In order to suppress this reproach upon the Republic at which the Ambassador stood aghast, and to prevent the Vorstian doctrines of religious toleration and impunity of heresy from spreading among "the common people, so subject by their natures to embrace new opinions," he advised of course that "the serpent be sent back to the nest where he was born before the venom had spread through the whole body of the Republic."

A week afterwards a long reply was delivered on part of the States-General to the Ambassador's oration. It is needless to say that it was the work of the Advocate, and that it was in conformity with the opinions so often exhibited in the letters to Caron and others of which the reader has seen many samples.

That religious matters were under the control of the civil government, and that supreme civil authority belonged to each one of the seven sovereign provinces, each recognizing no superior within its own sphere, were maxims of state always enforced in the Netherlands and on which the whole religious controversy turned.

"The States-General have always cherished the true Christian Apostolic religion," they said, "and wished it to be taught under the authority and protection of the legal government of these Provinces in all purity, and in conformity with the Holy Scriptures, to the good people of these Provinces. And My Lords the States and magistrates of the respective provinces, each within their own limits, desire the same."

They had therefore given express orders to the preachers "to keep the peace by mutual and benign toleration of the different opinions on the one side and the other at least until with full knowledge of the subject the States might otherwise ordain. They had been the more moved to this because his Majesty having carefully examined the opinions of the learned hereon each side had found both consistent with Christian belief and the salvation of souls."

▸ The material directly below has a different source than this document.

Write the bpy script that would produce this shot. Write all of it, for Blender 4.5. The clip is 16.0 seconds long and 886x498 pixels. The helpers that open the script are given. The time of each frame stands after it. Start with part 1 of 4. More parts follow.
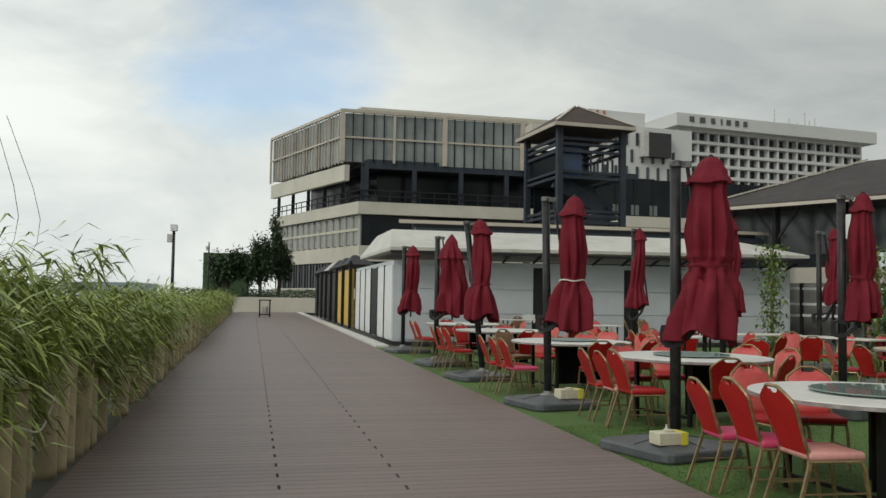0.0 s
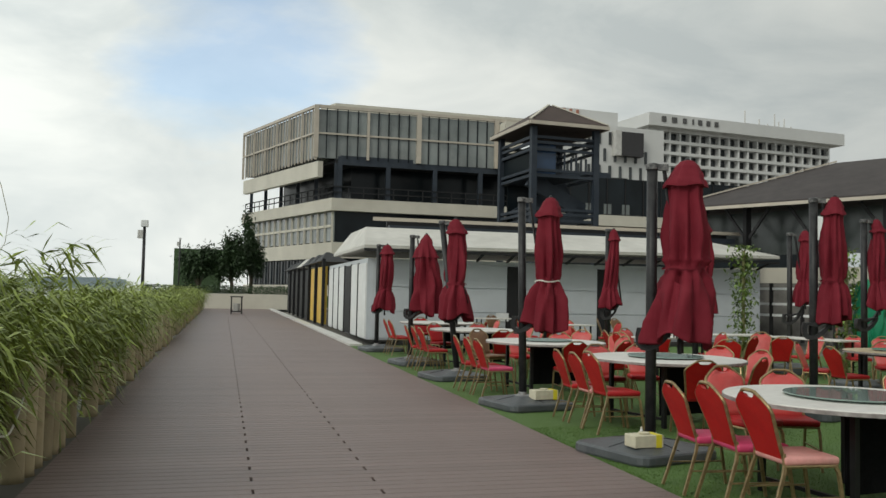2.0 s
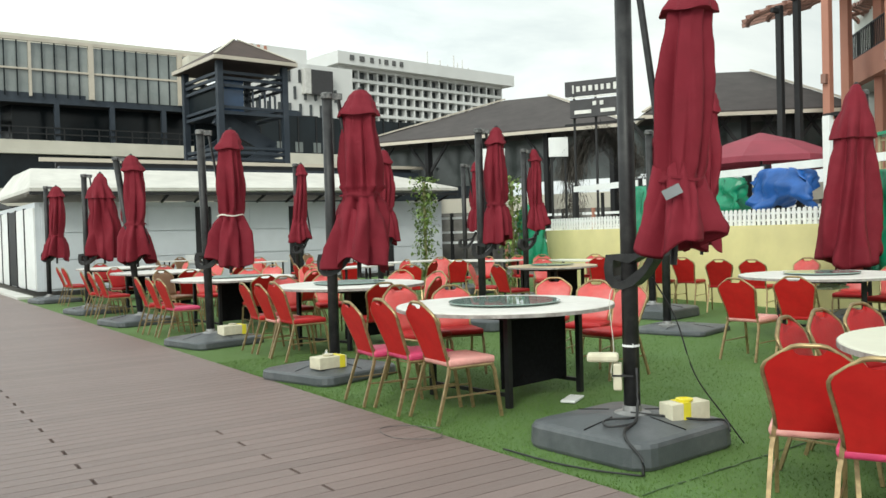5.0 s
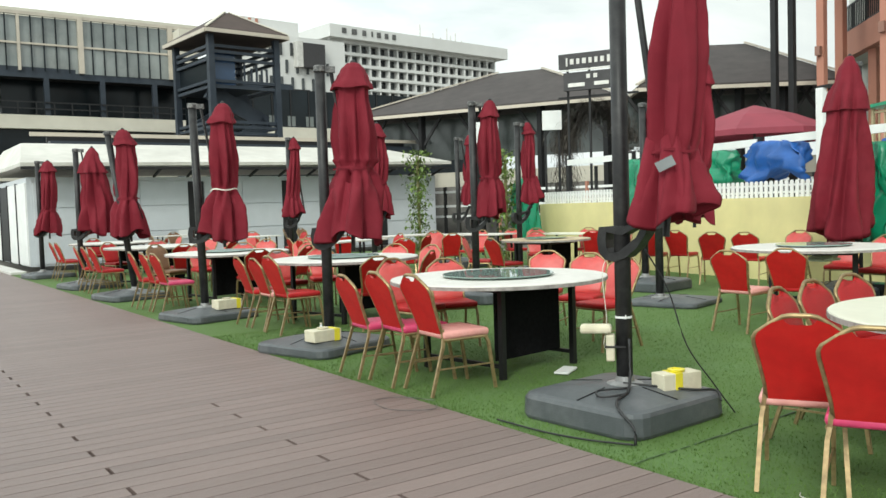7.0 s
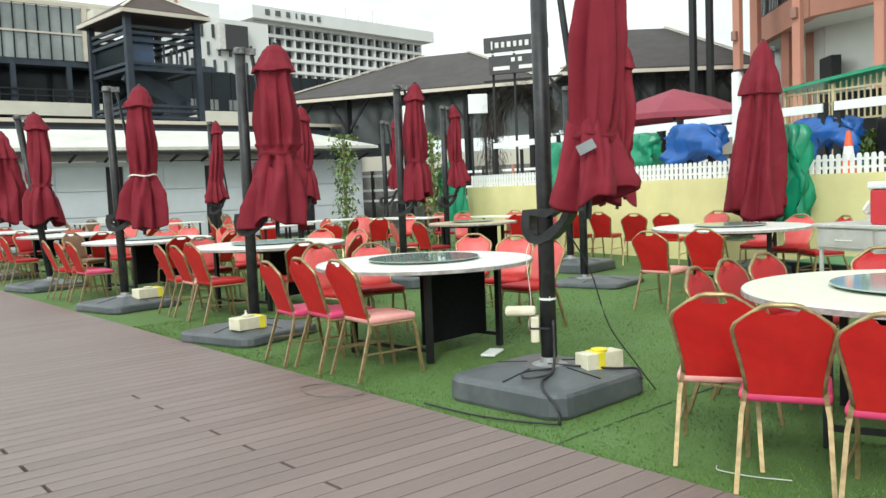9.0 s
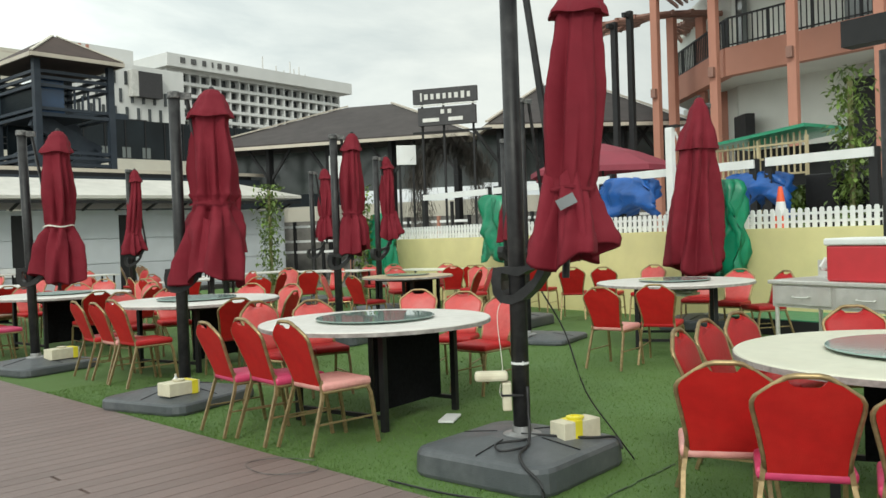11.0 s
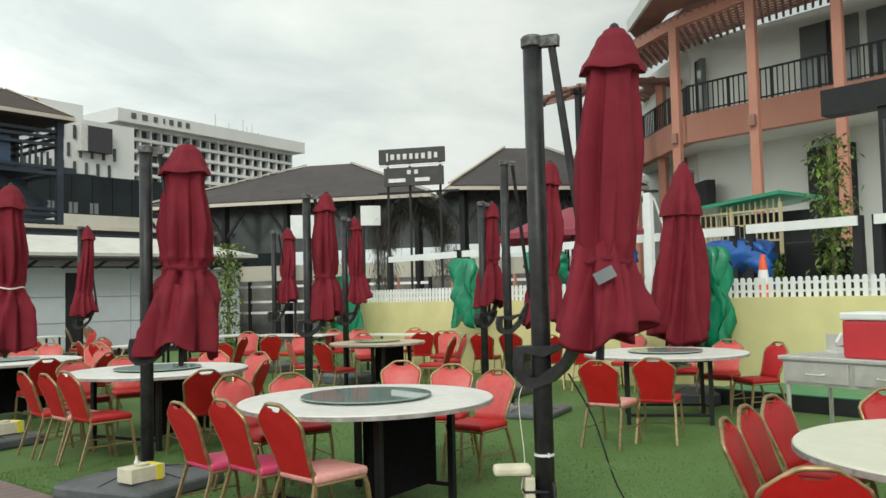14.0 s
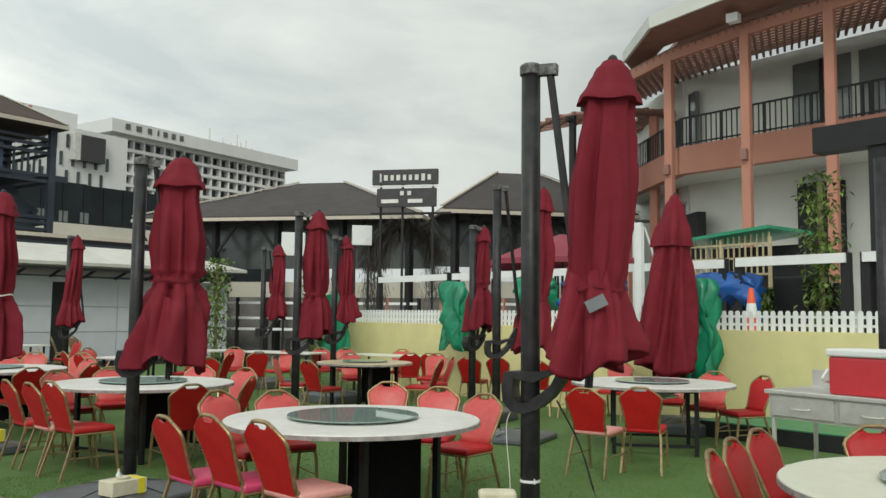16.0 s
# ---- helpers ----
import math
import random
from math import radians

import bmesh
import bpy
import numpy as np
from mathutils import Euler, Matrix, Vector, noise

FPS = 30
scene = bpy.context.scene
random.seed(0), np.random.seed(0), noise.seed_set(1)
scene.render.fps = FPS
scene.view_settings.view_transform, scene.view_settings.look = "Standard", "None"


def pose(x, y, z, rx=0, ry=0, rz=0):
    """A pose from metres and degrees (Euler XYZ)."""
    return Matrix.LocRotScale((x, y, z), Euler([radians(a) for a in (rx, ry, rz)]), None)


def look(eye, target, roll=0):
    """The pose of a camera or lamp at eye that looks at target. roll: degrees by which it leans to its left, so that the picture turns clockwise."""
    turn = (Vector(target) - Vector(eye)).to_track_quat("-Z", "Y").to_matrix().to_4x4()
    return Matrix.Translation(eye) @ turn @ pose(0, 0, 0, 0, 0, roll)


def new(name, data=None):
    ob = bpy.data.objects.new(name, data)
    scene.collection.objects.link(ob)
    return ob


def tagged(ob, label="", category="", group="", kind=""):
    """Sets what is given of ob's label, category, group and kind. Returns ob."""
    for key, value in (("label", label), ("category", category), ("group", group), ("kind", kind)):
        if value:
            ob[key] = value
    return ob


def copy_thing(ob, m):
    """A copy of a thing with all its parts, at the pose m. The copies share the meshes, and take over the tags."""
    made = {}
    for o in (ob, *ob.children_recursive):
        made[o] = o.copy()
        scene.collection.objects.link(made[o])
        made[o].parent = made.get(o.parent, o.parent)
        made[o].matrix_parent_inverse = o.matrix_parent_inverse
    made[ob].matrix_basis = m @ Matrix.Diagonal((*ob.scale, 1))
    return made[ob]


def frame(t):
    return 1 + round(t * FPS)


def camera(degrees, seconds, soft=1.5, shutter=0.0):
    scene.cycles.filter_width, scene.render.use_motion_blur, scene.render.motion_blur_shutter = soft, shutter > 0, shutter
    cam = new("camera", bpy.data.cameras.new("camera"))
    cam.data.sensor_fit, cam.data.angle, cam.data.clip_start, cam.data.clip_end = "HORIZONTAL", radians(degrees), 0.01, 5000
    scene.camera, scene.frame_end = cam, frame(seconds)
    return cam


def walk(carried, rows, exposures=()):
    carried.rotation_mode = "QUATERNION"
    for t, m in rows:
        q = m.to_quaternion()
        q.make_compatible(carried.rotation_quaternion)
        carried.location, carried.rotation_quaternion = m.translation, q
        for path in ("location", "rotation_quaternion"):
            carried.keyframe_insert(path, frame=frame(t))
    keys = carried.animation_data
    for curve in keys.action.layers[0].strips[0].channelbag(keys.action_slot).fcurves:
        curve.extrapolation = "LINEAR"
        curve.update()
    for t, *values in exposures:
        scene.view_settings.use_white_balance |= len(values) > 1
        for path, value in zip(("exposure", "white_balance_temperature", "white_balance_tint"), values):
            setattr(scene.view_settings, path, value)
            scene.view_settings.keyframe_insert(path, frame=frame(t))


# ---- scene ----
cam = camera(55.2, 16.0)
PATH = [
    (0, (-0.008, 0.429, 1.433), (0.427, 2.378, 1.544), 0.9),
    (0.5, (-0.024, 0.413, 1.429), (0.411, 2.362, 1.548), 0.9),
    (1, (-0.031, 0.409, 1.429), (0.401, 2.357, 1.557), 1.2),
    (1.5, (-0.031, 0.41, 1.437), (0.426, 2.353, 1.569), 1.3),
    (2, (-0.034, 0.481, 1.476), (0.463, 2.415, 1.581), 1.2),
    (2.5, (-0.018, 0.489, 1.472), (0.54, 2.407, 1.571), 1.0),
    (3, (0.069, 0.466, 1.465), (0.958, 2.256, 1.534), -0.3),
    (3.5, (0.126, 0.444, 1.428), (1.203, 2.128, 1.468), -0.5),
    (4, (0.124, 0.404, 1.399), (1.25, 2.056, 1.405), -1.0),
    (4.5, (0.097, 0.382, 1.379), (1.234, 2.027, 1.356), -1.4),
    (7, (0.073, 0.357, 1.364), (1.221, 1.992, 1.263), -1.8),
    (7.5, (0.092, 0.361, 1.355), (1.293, 1.954, 1.21), -1.7),
    (8, (0.088, 0.362, 1.357), (1.325, 1.925, 1.203), -1.6),
    (8.5, (0.09, 0.352, 1.364), (1.347, 1.9, 1.209), -1.8),
    (9, (0.103, 0.353, 1.366), (1.381, 1.885, 1.221), -2.3),
    (9.5, (0.118, 0.347, 1.38), (1.425, 1.857, 1.276), -2.9),
    (10, (0.094, 0.473, 1.379), (1.458, 1.933, 1.289), -2.7),
    (12.5, (0.262, 1.342, 1.457), (1.736, 2.693, 1.493), -1.7),
    (13, (0.247, 1.436, 1.453), (1.735, 2.772, 1.493), -1.6),
    (13.5, (0.256, 1.46, 1.46), (1.745, 2.794, 1.52), -1.6),
    (14, (0.289, 1.484, 1.495), (1.798, 2.792, 1.6), -1.4),
    (14.5, (0.274, 1.497, 1.512), (1.802, 2.781, 1.642), -1.1),
    (15, (0.254, 1.484, 1.508), (1.782, 2.766, 1.656), -0.4),
    (15.5, (0.25, 1.476, 1.501), (1.774, 2.762, 1.658), 0.2),
    (16, (0.259, 1.484, 1.497), (1.781, 2.771, 1.654), 0.6),
]
walk(cam, [(t, look(eye, target, roll)) for t, eye, target, roll in PATH],
     [(0, -0.63, 6450, 5), (1.6, -0.61, 6450, 5), (2.2, -0.50, 6450, 5), (3.0, -0.32, 6500, 4), (3.5, -0.02, 6450, 3), (4.5, 0.32, 6350, 2), (7.0, 0.40, 6300, 2), (7.5, 0.62, 6250, 2),
      (9.0, 0.57, 6150, 2), (9.5, 0.47, 6200, 2), (10.0, 0.29, 6400, 2), (12.5, 0.06, 6400, 2), (14.5, 0.00, 6420, 2), (15.5, -0.18, 6400, 3), (16.0, -0.18, 6400, 3)])

# ---------------------------------------------------------------- world and light
world = bpy.data.worlds.new("sky")
scene.world = world
world.use_nodes = True
wn, wl = world.node_tree.nodes, world.node_tree.links
wn.clear()
w_out = wn.new("ShaderNodeOutputWorld")
w_bg = wn.new("ShaderNodeBackground")
BLUE_GAP = Vector((0.00, 0.958, 0.275)).normalized()
w_sky = wn.new("ShaderNodeTexSky")
w_sky.sky_type = "NISHITA"
w_sky.sun_disc = False
w_sky.sun_elevation = radians(38)
w_sky.sun_rotation = radians(-127)
w_dim = wn.new("ShaderNodeVectorMath")
w_dim.operation = "SCALE"
w_dim.inputs["Scale"].default_value = 0.20
w_geo = wn.new("ShaderNodeTexCoord")
w_map = wn.new("ShaderNodeMapping")
w_map.inputs["Scale"].default_value = (1.0, 1.0, 2.6)
w_map.inputs["Location"].default_value = (0.35, 0.1, 0.0)
w_noise = wn.new("ShaderNodeTexNoise")
w_noise.inputs["Scale"].default_value = 2.3
w_noise.inputs["Detail"].default_value = 9
w_noise.inputs["Roughness"].default_value = 0.55
w_ramp = wn.new("ShaderNodeValToRGB")
w_ramp.color_ramp.elements[0].color = (0.38, 0.38, 0.38, 1)
w_ramp.color_ramp.elements[0].position = 0.33
w_ramp.color_ramp.elements[1].position = 0.52
w_tone = wn.new("ShaderNodeTexNoise")
w_tone.inputs["Scale"].default_value = 3.1
w_tone.inputs["Detail"].default_value = 10
w_tone.inputs["Roughness"].default_value = 0.56
w_tone.inputs["Distortion"].default_value = 0.5
w_cloud = wn.new("ShaderNodeValToRGB")
w_cloud.color_ramp.elements[0].position = 0.35
w_cloud.color_ramp.elements[0].color = (0.68, 0.715, 0.72, 1)
w_cloud.color_ramp.elements[1].position = 0.66
w_cloud.color_ramp.elements[1].color = (0.98, 0.98, 0.945, 1)
w_mix = wn.new("ShaderNodeMix")
w_mix.data_type = "RGBA"
wl.new(w_geo.outputs["Generated"], w_map.inputs["Vector"])
wl.new(w_map.outputs[0], w_noise.inputs["Vector"])
wl.new(w_map.outputs[0], w_tone.inputs["Vector"])
w_dot = wn.new("ShaderNodeVectorMath")
w_dot.operation = "DOT_PRODUCT"
w_dot.inputs[1].default_value = BLUE_GAP
w_near = wn.new("ShaderNodeMapRange")
w_near.inputs["From Min"].default_value = 0.976
w_near.inputs["From Max"].default_value = 0.9995
w_near.inputs["To Min"].default_value = 0.30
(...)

It was certainly not the highest expression of religious toleration for the civil authority to forbid the clergymen of the country from discussing in their pulpits the knottiest and most mysterious points of the schoolmen lest the "common people" should be puzzled. Nevertheless, where the close union of Church and State and the necessity of one church were deemed matters of course, it was much to secure subordination of the priesthood to the magistracy, while to enjoin on preachers abstention from a single exciting cause of quarrel, on the ground that there was more than one path to salvation, and that mutual toleration was better than mutual persecution, was; in that age, a stride towards religious equality. It was at least an advance on Carleton's dogma, that there was but one unique and solitary truth, and that to declare heretics not punishable with death was an insult to the government of the Republic.

The States-General answered the Ambassador's plea, made in the name of his master, for immediate and unguaranteed evacuation of the debatable land by the arguments already so often stated in the Advocate's instructions to Caron. They had been put to great trouble and expense already in their campaigning and subsequent fortification of important places in the duchies. They had seen the bitter spirit manifested by the Spaniards in the demolition of the churches and houses of Mulheim and other places. "While the affair remained in its present terms of utter uncertainty their Mightinesses," said the States-General, "find it most objectionable to forsake the places which they have been fortifying and to leave the duchies and all their fellow-religionists, besides the rights of the possessory princes a prey to those who have been hankering for the territories for long years, and who would unquestionably be able to make themselves absolute masters of all within a very few days."

A few months later Carleton came before the States-General again and delivered another elaborate oration, duly furnished to him by the King, upon the necessity of the National Synod, the comparative merits of Arminianism and Contra-Remonstrantism, together with a full exposition of the constitutions of the Netherlands.

It might be supposed that Barneveld and Grotius and Hoogerbeets knew something of the law and history of their country.

But James knew much better, and so his envoy endeavoured to convince his audience.